Opinion ID: 1320200
Heading Depth: 1
Heading Rank: 6

Heading: The Last Clear Chance Instruction

Text: Appellants requested a last clear chance instruction, informing the jury that if they determined that the decedent had, by his own negligence, placed himself in a position of danger, from which he was unable to escape or of which he was unaware, and thereafter defendants either saw or should have seen the danger and could have avoided injury to the decedent by the exercise of ordinary care, but failed to do so, then you must find against the defense of comparative negligence, because under such conditions the law holds the defendants liable for any injury or damage suffered by the plaintiff's decedent and proximately resulting from the accident, despite the negligence of the plaintiff's decedent. The trial court properly refused to give the instruction, on the ground that it was inappropriate under Nevada's comparative negligence statute.
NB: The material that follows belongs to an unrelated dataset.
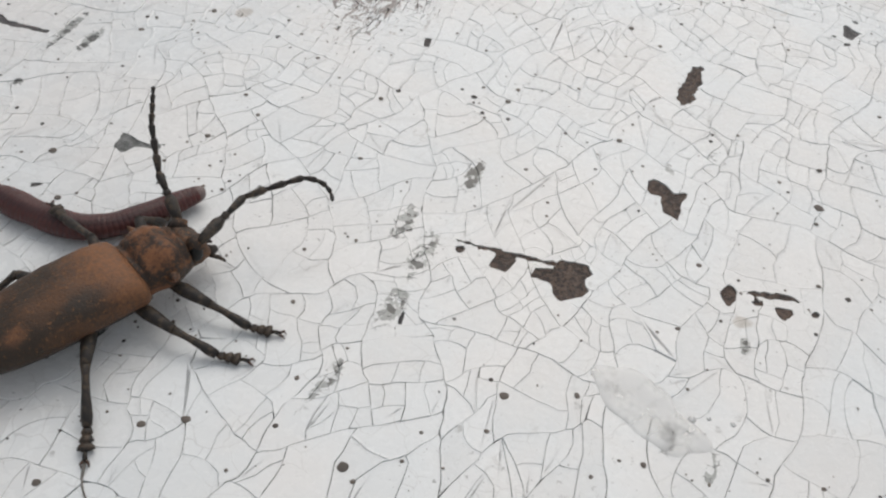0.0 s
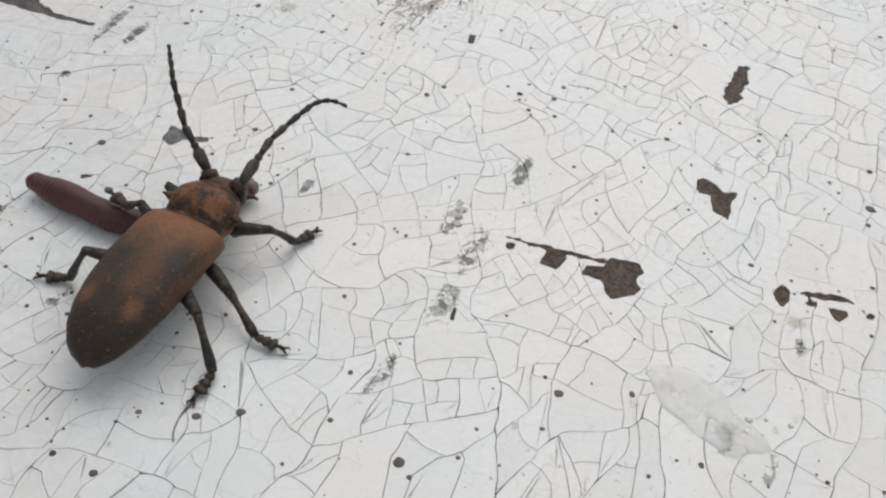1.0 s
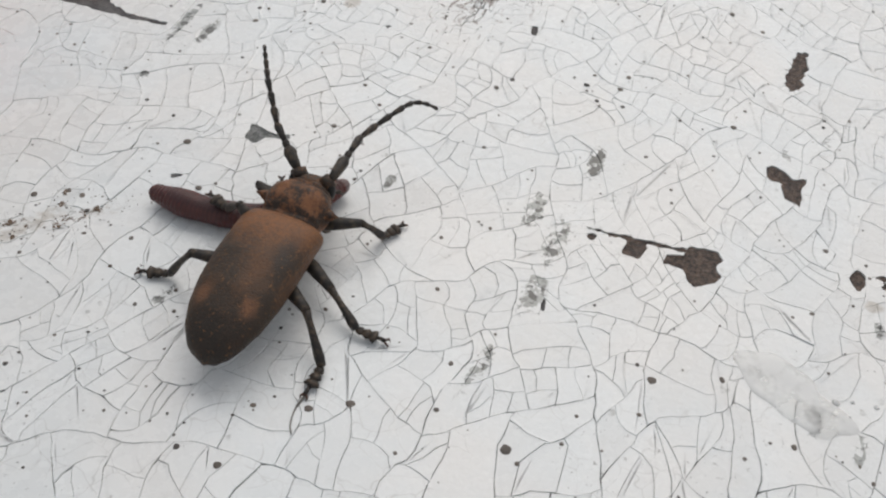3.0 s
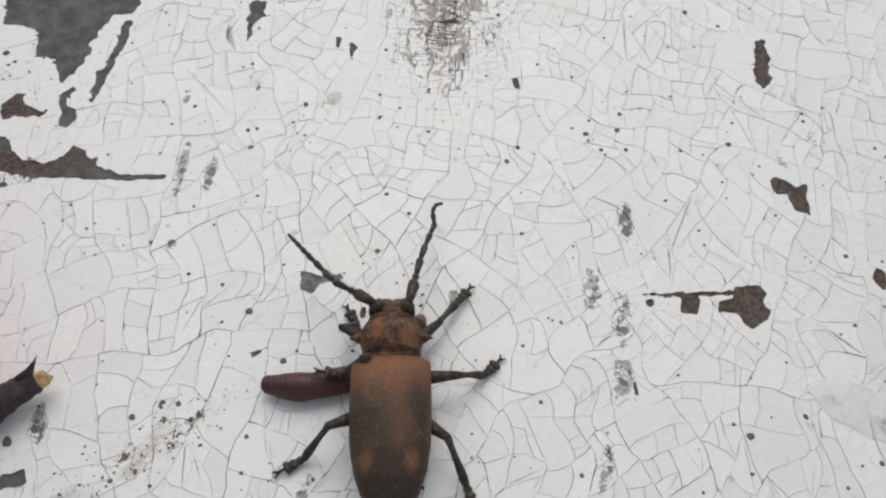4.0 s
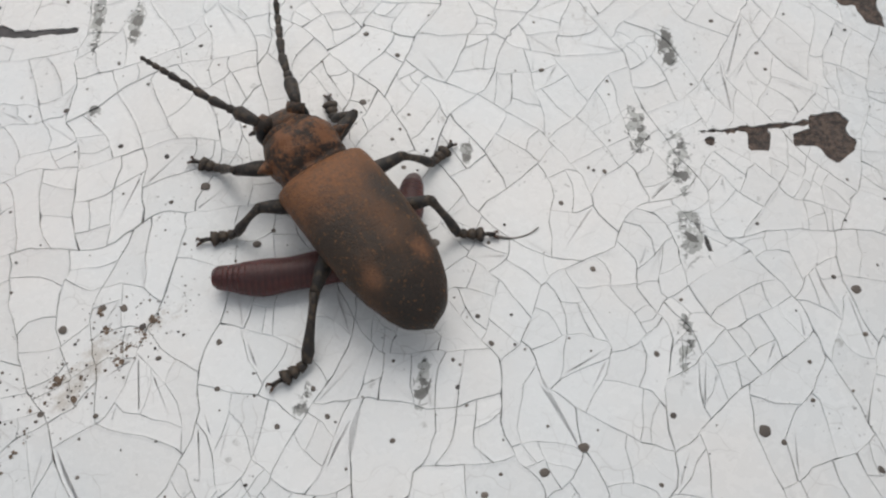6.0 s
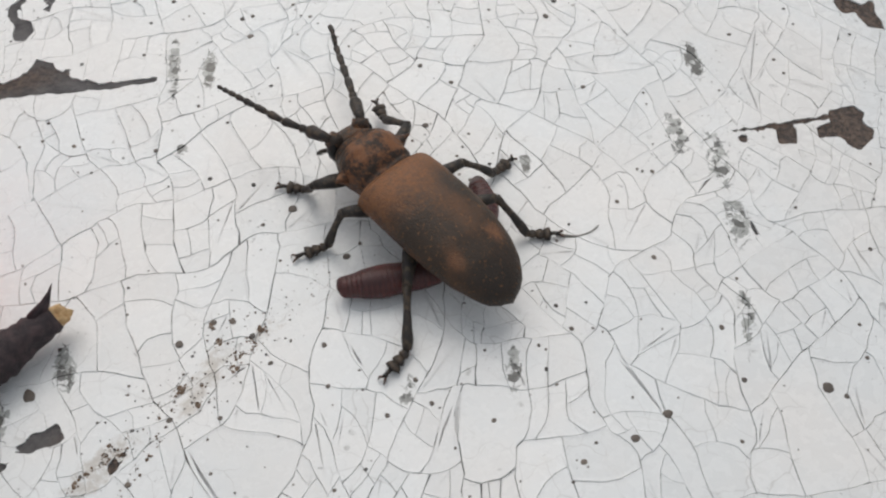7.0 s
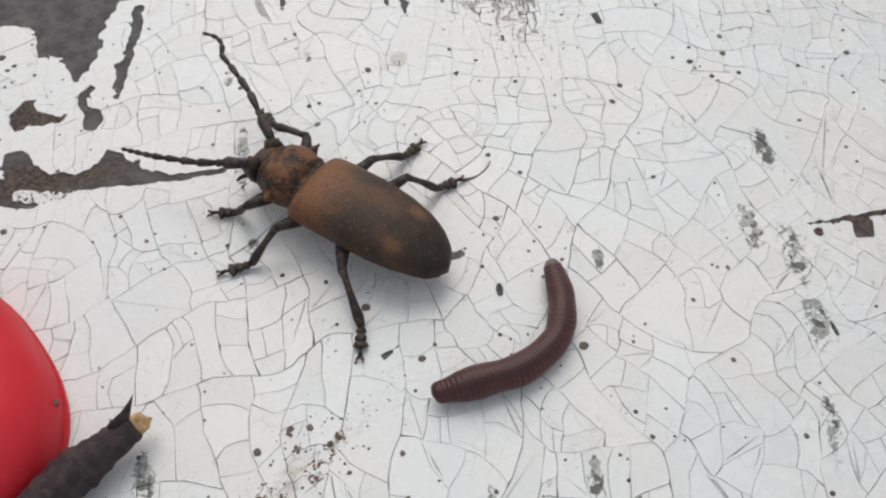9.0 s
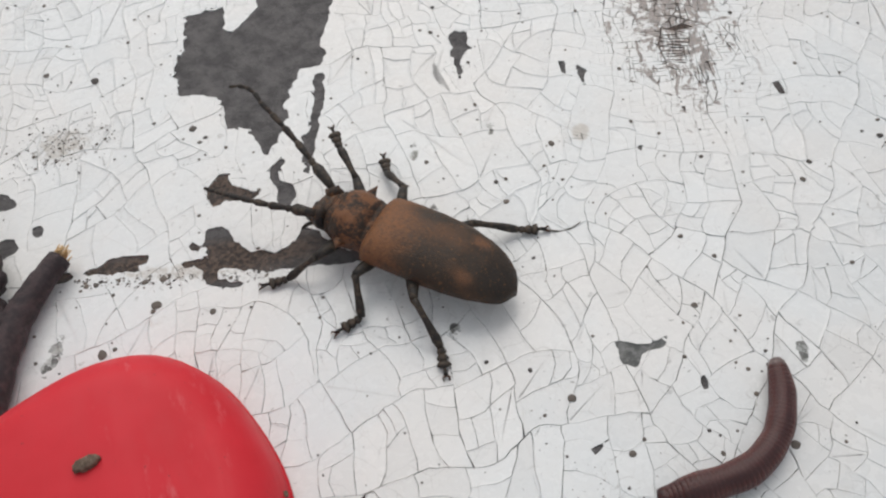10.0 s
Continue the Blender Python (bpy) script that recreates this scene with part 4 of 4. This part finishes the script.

The traditional legal rationale for the application of the doctrine of last clear chance was that the plaintiff had ceased to be actively negligent, and the subsequent negligence of the defendant was therefore, as a matter of law, the sole proximate cause of the injury. See Weck v. Reno Traction Co., 38 Nev. 285, 296-97, 149 P. 65, 68 (1915). This rationale has been criticized as quite out of line with modern ideas of proximate cause. W. Prosser, supra § 66, at 427. Indeed, it is not consistent with the rationale applied by this court in other consecutive negligence situations. See, e.g., Drummond v. Mid-West Growers, 91 Nev. 698, 704-5, 542 P.2d 198, 203 (1975) (subsequent negligence of a third party toward rescuer of negligent defendant foreseeable; defendant's negligence remains proximate cause). Most courts which have considered the issue in recent years have agreed, concluding that the doctrine, as a device for assigning sole responsibility for an injury to the defendant, though both defendant and plaintiff are negligent, should not survive under a system of comparative negligence. E.g., Kaatz v. State, 540 P.2d 1037 (Alaska 1975); Li v. Yellow Cab Company, supra ; Burns v. Ottati, 513 P.2d 469 (Colo. App. 1973); Seaboard Coast Line Railroad Co. v. Daugherty, 118 Ga. App. 518, 164 S.E.2d 269 (1968); Cushman v. Perkins, 245 A.2d 846 (Me. 1968). We agree. The trial court committed no error in refusing to give the last clear chance instruction as requested by appellants.